• The problem: State how many lines contain the string "that", and write nothing else.

▬▬▬▬▬▬

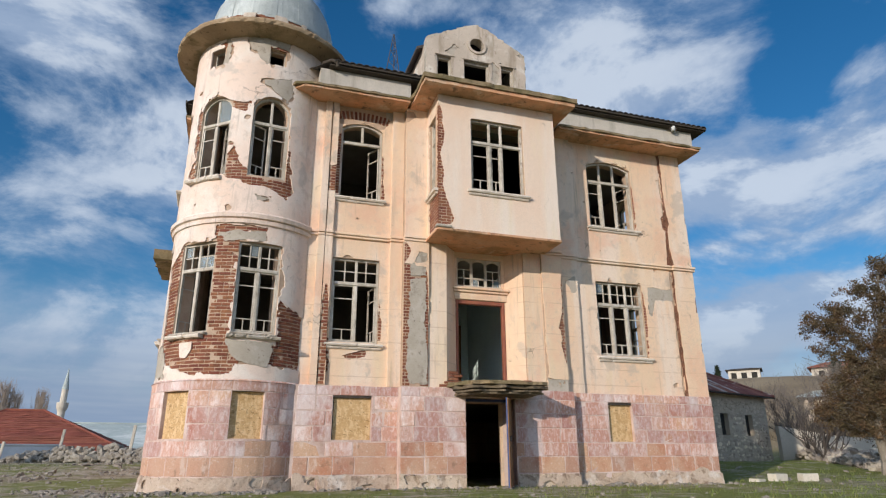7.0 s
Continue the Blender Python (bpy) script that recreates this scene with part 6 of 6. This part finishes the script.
# tower base: a curved core and curved stones
TOSB = [(deg(a) - 0.35, deg(a) + 0.35, 1.07, 2.06) for a in (8.5, -42, -92)]
tower_base = part("tower_base", plate([(deg(-128), -0.5), (deg(58), -0.5), (deg(58), PL - 0.004), (deg(-128), PL - 0.004)], [arch(*o) for o in TOSB], 0.02, -0.35, tower_place, step=deg(6)), JOINT, mansion, "pale joints of the tower's stone base")
part("tower_base_top", lathe([(1.70, PL - 0.02), (1.885, PL - 0.02), (1.84, PL + 0.02), (1.70, PL + 0.03)], 60, -128, 56, TX, TY), PINK, mansion)
for o in TOSB:
    u = (o[0] + o[1]) / 2
    m = tower_m(math.degrees(u / TR), o[2], 0.10)
    ob = part("board", boxes((-0.345, 0.345, 0, 0.018, 0.004, 0.98)), OSB, mansion, "strand board nailed over the opening")
    ob.matrix_basis = m
for i, (z0, z1) in enumerate(zip(COURSES, COURSES[1:])):
    u = deg(-126)
    first = True
    while u < deg(52):
        b = u + (rng.uniform(0.2, 0.5) if first else rng.uniform(0.42, 0.72))
        first = False
        b = min(b, deg(54))
        spans = [(u, b)]
        for h0, h1, k0, k1 in TOSB:
            if min(z1, k1) - max(z0, k0) > 0.12:
                spans = [s for a, c in spans for s in ((a, min(c, h0)), (max(a, h1), c)) if s[1] - s[0] > 0.06]
        for a, c in spans:
            bm = bmesh.new()
            n = 4
            rows = []
            off = rng.uniform(0.026, 0.032)
            for k in range(n + 1):
                w = a + 0.011 + (c - a - 0.022) * k / n
                e = 0.008 if k in (0, n) else 0.0
                lo, hi = rng.uniform(-0.006, 0.010), rng.uniform(-0.006, 0.010)
                rows.append([bm.verts.new(tower_place(w, z, d)) for z, d in ((z0 + 0.010 + lo, 0.0), (z0 + 0.010 + lo, off - 0.008), (z0 + 0.018 + lo, off - e), (z1 - 0.018 - hi, off - e), (z1 - 0.010 - hi, off - 0.008), (z1 - 0.010 - hi, 0.0))])
            for p, q in zip(rows, rows[1:]):
                for j in range(5):
                    bm.faces.new((p[j], q[j], q[j + 1], p[j + 1]))
            bm.faces.new(rows[0][::-1])
            bm.faces.new(rows[-1])
            part("stone", finish(bm), course_material(i), tower_base)
        u = b

# ---- bricks laid bare ----
def brick_mesh(length, seed):
    bm = bmesh.new()
    box(bm, -length / 2 + 0.003, length / 2 - 0.003, 0, 0.06, 0.002, 0.064)
    bmesh.ops.bevel(bm, geom=bm.edges[:], offset=0.006, segments=1, affect="EDGES", clamp_overlap=True)
    r = random.Random(seed)
    for v in bm.verts:
        v.co += Vector((r.uniform(-1, 1), r.uniform(-1, 1), r.uniform(-1, 1))) * 0.004
    bmesh.ops.recalc_face_normals(bm, faces=bm.faces[:])
    return mesh_of("brick", bm, BRICK)


WHOLE = [brick_mesh(0.238, k) for k in range(5)]


def bricks(poly, parent, seat, skip=(), amp=0.03, grow=0.05, least=-1e9, most=1e9):
    """Bricks in courses inside an outline; seat(u, v) gives the pose of a brick's lower middle."""
    us, vs = [p[0] for p in poly], [p[1] for p in poly]
    k = math.floor(min(vs) / 0.08) - 1
    while k * 0.08 < max(vs) + 0.05:
        z = k * 0.08
        x = math.floor((min(us) - 0.3) / 0.25) * 0.25 + (0.125 if k % 2 else 0.0)
        while x < max(us) + 0.3:
            spans = [(x - 0.119, x + 0.119)] if rng.random() > 0.12 else [(x - 0.119, x - 0.006), (x + 0.006, x + 0.119)]
            for o in skip:
                if o[2] - 0.06 < z < o[3] - 0.01:
                    spans = [p for l, r in spans for p in ((l, min(r, o[0] - 0.004)), (max(l, o[1] + 0.004), r)) if p[1] - p[0] > 0.035]
            for l, r in [(max(l, least), min(r, most)) for l, r in spans if min(r, most) - max(l, least) > 0.035]:
                c, w = (l + r) / 2, r - l
                d = away(np.array([c - w * 0.33, c, c + w * 0.33]), np.full(3, z + 0.035), poly)
                if d.min() < grow:
                    ob = new("brick", rng.choice(WHOLE))
                    ob.parent, ob.matrix_basis = parent, seat(c, z) @ Matrix.Diagonal((w / 0.238, 1, 1, 1))
            x += 0.25
        k += 1


def tower_seat(u, v):
    a = math.degrees(u / TR)
    r = TR - 0.016 - rng.uniform(0, 0.018)
    return pose(TX + r * math.sin(radians(a)), TY - r * math.cos(radians(a)), v, rng.uniform(-1, 1), rng.uniform(-0.8, 0.8), a + rng.uniform(-1, 1))


def front_seat(u, v):
    return pose(u, 0.150 + rng.uniform(0, 0.008), v, 0, rng.uniform(-0.8, 0.8), rng.uniform(-1, 1))


def pilaster_seat(u, v):
    return pose(u, PY + 0.024 + rng.uniform(0, 0.008), v, 0, rng.uniform(-0.8, 0.8), rng.uniform(-1, 1))


def bay_seat(u, v):
    return pose(u, BY + 0.019 + rng.uniform(0, 0.008), v, 0, rng.uniform(-0.8, 0.8), rng.uniform(-1, 1))


def bay_side_seat(u, v):
    return pose(BX0 + 0.019 + rng.uniform(0, 0.008), u, v, 0, rng.uniform(-0.8, 0.8), -90 + rng.uniform(-1, 1))


tower_wall = bpy.data.objects["tower_wall"]
TBOX = [(min(u for u, _ in o), max(u for u, _ in o), min(v for _, v in o), max(v for _, v in o)) for o in THOLES]
for poly in (BIG, UP1, LOW1, LEFT1, BRK_A, BRK_B, BRK_C):
    bricks(poly, tower_wall, tower_seat, TBOX)
FBOX = [W1L, W2L, W1R, W2R]
for i in (1, 2, 3, 4, 7, 8, 12, 13, 14, 15):
    bricks(FRONT_TORN[i], core, front_seat, FBOX, grow=0.02)
pil = bpy.data.objects["pilaster"]
bricks([(-2.14, 2.3), (-2.04, 2.3), (-2.04, 5.85), (-2.14, 5.85)], pil, pilaster_seat, grow=0.06, least=-2.18)
bricks([(-1.68, 2.3), (-1.60, 2.3), (-1.60, 5.4), (-1.68, 5.4)], pil, pilaster_seat, grow=0.02, most=-1.54)
pil2 = bpy.data.objects["pilaster.001"]
bricks([(2.10, 3.0), (2.26, 3.0), (2.26, 5.2), (2.22, 5.2), (2.08, 3.95)], pil2, pilaster_seat, grow=0.02, most=2.275)
part("render_patch", sheet(1.68, 2.27, PL + 0.01, 2.66, 0.03, [], pocks(1.7, 2.26, 2.32, 2.6, 9, 71), PY + 0.014, PY + 0.034, flat_y, keep=[(1.66, 2.2), (2.3, 2.2), (2.3, 2.60), (1.66, 2.63)], amp=0.05), RENDER, mansion, "crumbling grey render at the pilaster foot")
part("render_patch", sheet(2.40, 2.88, 4.9, 5.62, 0.03, [], [], 0.038, 0.06, flat_y, keep=[(2.44, 5.28), (2.82, 5.55), (2.84, 5.02), (2.64, 4.97), (2.60, 5.16)], amp=0.015), RENDER, mansion, "grey cement render patch")
slim = bpy.data.objects["corner_pilaster.002"]
bricks([(-4.16, 2.32), (-4.02, 2.32), (-4.0, 3.2), (-4.04, 4.3), (-4.1, 4.8), (-4.16, 4.2)], slim, lambda u, v: pose(u, 0.050 + rng.uniform(0, 0.006), v, 0, rng.uniform(-1, 1), rng.uniform(-1, 1)), grow=0.03, least=-4.165, most=-4.008)
bricks([(-4.16, 7.2), (-4.02, 7.2), (-4.02, 7.95), (-4.16, 7.9)], slim, lambda u, v: pose(u, 0.050 + rng.uniform(0, 0.006), v, 0, rng.uniform(-1, 1), rng.uniform(-1, 1)), grow=0.03, least=-4.165, most=-4.008)
bay_core = bpy.data.objects["bay_wall"]
bricks(BAY_TORN[0], bay_core, bay_seat, grow=0.02, least=BX0 + 0.012)
bricks([(-1.08, 6.15), (-0.42, 6.15), (-0.36, 7.0), (-1.08, 7.0)], bay_core, bay_side_seat, grow=0.0, least=BY + 0.085)
bricks([(-1.14, 7.0), (-1.06, 7.0), (-1.06, 9.4), (-1.14, 9.4)], bay_core, bay_side_seat, grow=0.02, least=BY + 0.085, most=-1.005)
# loose brickwork at the foot of the upper door
for poly in ([(-1.12, 2.34), (-0.74, 2.34), (-0.74, 2.66), (-0.88, 2.70), (-1.0, 2.5)], [(0.95, 2.34), (1.4, 2.34), (1.12, 2.6), (0.98, 2.5)]):
    bricks(poly, core, lambda u, v: pose(u, -0.125 + rng.uniform(0, 0.010), v, 0, rng.uniform(-2, 2), rng.uniform(-2, 2)), grow=0.0)
# standing bricks of the arch
for k in range(15):
    a = radians(-24 + 48 * k / 14)
    c = (-3.34 + 2.35 * math.sin(a) * 0.76, 9.42 - 0.30 + 0.30 * math.cos(a * 1.8))
    ob = new("brick", rng.choice(WHOLE))
    ob.parent, ob.matrix_basis = core, pose(c[0] + 0.12 * math.sin(a), 0.135 + rng.uniform(0, 0.012), c[1] + 0.14, 0, 90 + math.degrees(a) * 0.8, 0)
part("render_patch", sheet(5.15, 6.12, 4.4, 5.45, 0.06, [], [], 0.142, 0.158, flat_y, keep=FRONT_TORN[5], amp=0.02), RENDER, mansion, "grey cement render patch")
part("render_patch", sheet(-2.7, -1.9, 9.3, TOP, 0.06, [], [], 0.145, 0.158, flat_y, keep=[(-2.75, 9.5), (-2.3, 9.7), (-2.3, 9.9), (-2.75, 9.9)], amp=0.02), RENDER, mansion, "grey cement render patch")

# crumbling render along the foot of the walls
FOOT_TOP = [(k * 0.35, 0.28 + 0.08 * math.sin(k * 1.9) + 0.06 * math.sin(k * 4.3)) for k in range(-30, 25)]


def foot(u0, u1, seed, place, holes=()):
    r = random.Random(seed)
    torn = [[(u + 0.10 * math.cos(q) * r.uniform(0.5, 1.8) * s, v + 0.07 * math.sin(q) * r.uniform(0.5, 1.5) * s) for q in (0.3, 1.2, 2.4, 3.5, 4.4, 5.5)]
            for u, v, s in ((r.uniform(u0, u1), r.uniform(-0.05, 0.34), r.uniform(0.3, 1.4)) for _ in range(int((u1 - u0) * 2.6)))]
    line = [p for p in FOOT_TOP if u0 - 0.4 < p[0] < u1 + 0.4]
    return sheet(u0, u1, -0.3, 0.45, 0.035, list(holes), torn, 0.0, 0.03, place, keep=[(u0 - 1, -0.6), (u1 + 1, -0.6)] + [(u1 + 1, 0.3)] + line[::-1] + [(u0 - 1, 0.3)], amp=0.07)


def flare(v):
    return 0.10 * max(0.0, 0.36 - v)


def foot_rough(u, v):
    return 0.018 * noise.noise((u * 4.0, v * 4.0, 2.0)) + 0.008 * noise.noise((u * 15.0, v * 15.0, 5.0))


part("foot_render", foot(-4.6, -2.25, 1, lambda u, v, d: (u, -0.022 + d - flare(v) + foot_rough(u, v) * (d < 0.01), v)), FOOT, base_wall, "crumbling lime render along the foot")
part("foot_render", foot(2.37, X1 + 0.02, 2, lambda u, v, d: (u, -0.022 + d - flare(v) + foot_rough(u, v) * (d < 0.01), v)), FOOT, base_wall, "crumbling lime render along the foot")
part("foot_render", foot(-2.25, DOOR0[0] - 0.02, 3, lambda u, v, d: (u, MB - 0.027 + d - flare(v) + foot_rough(u, v) * (d < 0.01), v)), FOOT, middle, "crumbling lime render along the foot")
part("foot_render", foot(DOOR0[1] + 0.02, 2.37, 4, lambda u, v, d: (u, MB - 0.027 + d - flare(v) + foot_rough(u, v) * (d < 0.01), v)), FOOT, middle, "crumbling lime render along the foot")
part("foot_render", foot(deg(-124), deg(50), 5, lambda u, v, d: tower_place(u, v, 0.05 - d + flare(v) - foot_rough(u, v) * (d < 0.01))), FOOT, tower_base, "crumbling lime render along the foot")
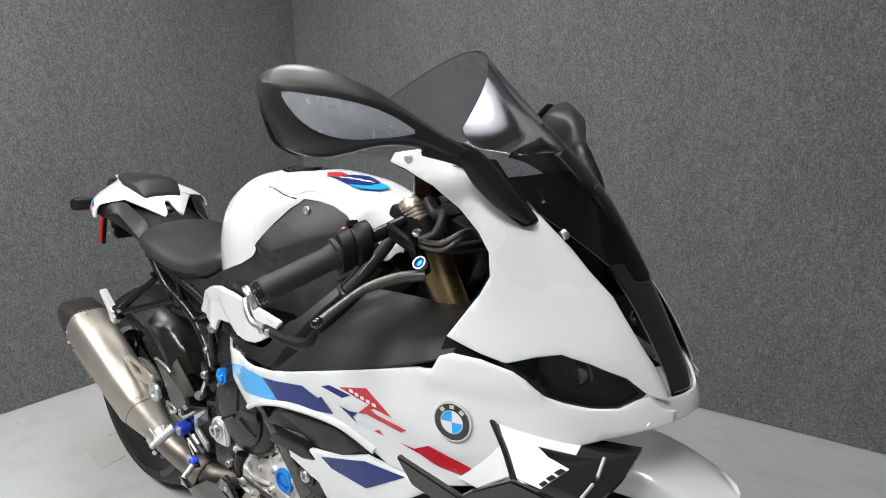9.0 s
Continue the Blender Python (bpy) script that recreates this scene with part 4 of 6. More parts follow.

▬▬▬▬▬▬

• Final result: 2